Task objective
Return only the lines from the top of the data down to the one that holds "rear_seat()", both included, without any pictures.

Stored data
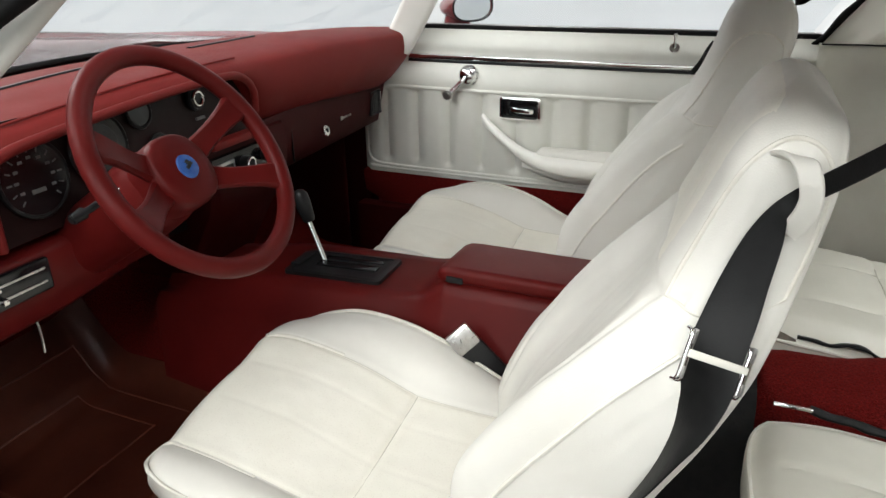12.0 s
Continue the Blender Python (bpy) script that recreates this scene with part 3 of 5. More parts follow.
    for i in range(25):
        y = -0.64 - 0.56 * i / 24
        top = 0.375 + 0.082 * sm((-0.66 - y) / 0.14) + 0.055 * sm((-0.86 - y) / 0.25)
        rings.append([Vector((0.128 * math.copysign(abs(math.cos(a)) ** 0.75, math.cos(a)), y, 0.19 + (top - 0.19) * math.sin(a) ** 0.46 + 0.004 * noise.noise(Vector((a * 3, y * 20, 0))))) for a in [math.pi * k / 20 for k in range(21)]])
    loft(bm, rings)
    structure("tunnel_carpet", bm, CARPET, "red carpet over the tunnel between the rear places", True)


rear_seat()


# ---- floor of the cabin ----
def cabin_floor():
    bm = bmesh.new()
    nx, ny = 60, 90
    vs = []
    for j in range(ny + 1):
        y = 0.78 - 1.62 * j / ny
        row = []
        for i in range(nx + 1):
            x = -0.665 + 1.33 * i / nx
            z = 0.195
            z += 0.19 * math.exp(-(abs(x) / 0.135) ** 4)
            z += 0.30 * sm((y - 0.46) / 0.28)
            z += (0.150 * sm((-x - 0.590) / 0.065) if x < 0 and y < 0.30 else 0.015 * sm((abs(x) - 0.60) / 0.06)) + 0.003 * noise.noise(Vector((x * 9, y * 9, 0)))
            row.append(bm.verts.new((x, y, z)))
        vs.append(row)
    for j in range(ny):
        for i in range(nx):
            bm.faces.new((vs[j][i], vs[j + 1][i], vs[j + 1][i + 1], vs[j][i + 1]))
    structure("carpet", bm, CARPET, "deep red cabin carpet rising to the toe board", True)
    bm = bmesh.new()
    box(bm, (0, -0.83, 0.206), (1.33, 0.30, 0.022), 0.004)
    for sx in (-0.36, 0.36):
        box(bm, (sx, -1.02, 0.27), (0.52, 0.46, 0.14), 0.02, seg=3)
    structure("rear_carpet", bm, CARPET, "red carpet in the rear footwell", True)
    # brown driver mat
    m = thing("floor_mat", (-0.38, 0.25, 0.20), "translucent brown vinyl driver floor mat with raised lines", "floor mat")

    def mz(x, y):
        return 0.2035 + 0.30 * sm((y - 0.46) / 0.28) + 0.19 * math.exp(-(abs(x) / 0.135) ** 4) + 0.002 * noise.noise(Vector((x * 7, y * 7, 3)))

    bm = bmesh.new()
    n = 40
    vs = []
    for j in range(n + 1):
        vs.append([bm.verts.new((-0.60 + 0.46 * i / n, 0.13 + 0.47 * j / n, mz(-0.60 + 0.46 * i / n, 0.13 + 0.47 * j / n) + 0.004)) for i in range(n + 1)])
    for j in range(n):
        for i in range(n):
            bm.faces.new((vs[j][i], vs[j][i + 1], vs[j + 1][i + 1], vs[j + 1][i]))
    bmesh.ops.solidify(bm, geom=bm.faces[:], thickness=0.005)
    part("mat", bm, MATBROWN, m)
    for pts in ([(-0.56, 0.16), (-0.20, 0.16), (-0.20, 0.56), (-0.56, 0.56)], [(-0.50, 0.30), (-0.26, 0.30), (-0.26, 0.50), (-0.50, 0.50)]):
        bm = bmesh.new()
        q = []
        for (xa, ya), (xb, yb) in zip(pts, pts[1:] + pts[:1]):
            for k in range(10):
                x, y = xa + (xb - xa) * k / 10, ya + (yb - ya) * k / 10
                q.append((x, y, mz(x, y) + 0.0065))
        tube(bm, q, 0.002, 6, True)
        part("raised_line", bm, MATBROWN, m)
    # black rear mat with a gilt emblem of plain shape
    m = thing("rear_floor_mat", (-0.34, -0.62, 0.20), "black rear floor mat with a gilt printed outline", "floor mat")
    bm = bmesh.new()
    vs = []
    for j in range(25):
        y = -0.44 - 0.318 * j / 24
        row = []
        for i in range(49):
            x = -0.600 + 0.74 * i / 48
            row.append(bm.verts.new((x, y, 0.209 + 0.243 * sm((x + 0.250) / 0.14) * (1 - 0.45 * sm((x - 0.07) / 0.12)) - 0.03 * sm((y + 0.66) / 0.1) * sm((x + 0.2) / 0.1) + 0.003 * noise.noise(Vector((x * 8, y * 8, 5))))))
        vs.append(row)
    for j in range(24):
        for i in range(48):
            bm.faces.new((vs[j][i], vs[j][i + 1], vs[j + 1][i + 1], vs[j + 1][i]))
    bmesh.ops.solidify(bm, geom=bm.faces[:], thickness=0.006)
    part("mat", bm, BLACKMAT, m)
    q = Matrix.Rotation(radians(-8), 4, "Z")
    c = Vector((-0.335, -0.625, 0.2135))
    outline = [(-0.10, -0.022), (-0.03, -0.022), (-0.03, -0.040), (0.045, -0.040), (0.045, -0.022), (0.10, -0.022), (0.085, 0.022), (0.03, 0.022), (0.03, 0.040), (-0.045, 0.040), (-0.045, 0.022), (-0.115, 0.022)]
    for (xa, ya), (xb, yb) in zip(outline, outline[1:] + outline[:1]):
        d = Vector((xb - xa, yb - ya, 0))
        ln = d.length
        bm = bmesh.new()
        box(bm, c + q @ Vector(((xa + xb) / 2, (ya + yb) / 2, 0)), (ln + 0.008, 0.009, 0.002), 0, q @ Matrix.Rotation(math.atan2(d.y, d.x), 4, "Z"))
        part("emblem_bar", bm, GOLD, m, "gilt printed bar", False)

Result
12.0 s
Continue the Blender Python (bpy) script that recreates this scene with part 3 of 5. More parts follow.
    for i in range(25):
        y = -0.64 - 0.56 * i / 24
        top = 0.375 + 0.082 * sm((-0.66 - y) / 0.14) + 0.055 * sm((-0.86 - y) / 0.25)
        rings.append([Vector((0.128 * math.copysign(abs(math.cos(a)) ** 0.75, math.cos(a)), y, 0.19 + (top - 0.19) * math.sin(a) ** 0.46 + 0.004 * noise.noise(Vector((a * 3, y * 20, 0))))) for a in [math.pi * k / 20 for k in range(21)]])
    loft(bm, rings)
    structure("tunnel_carpet", bm, CARPET, "red carpet over the tunnel between the rear places", True)


rear_seat()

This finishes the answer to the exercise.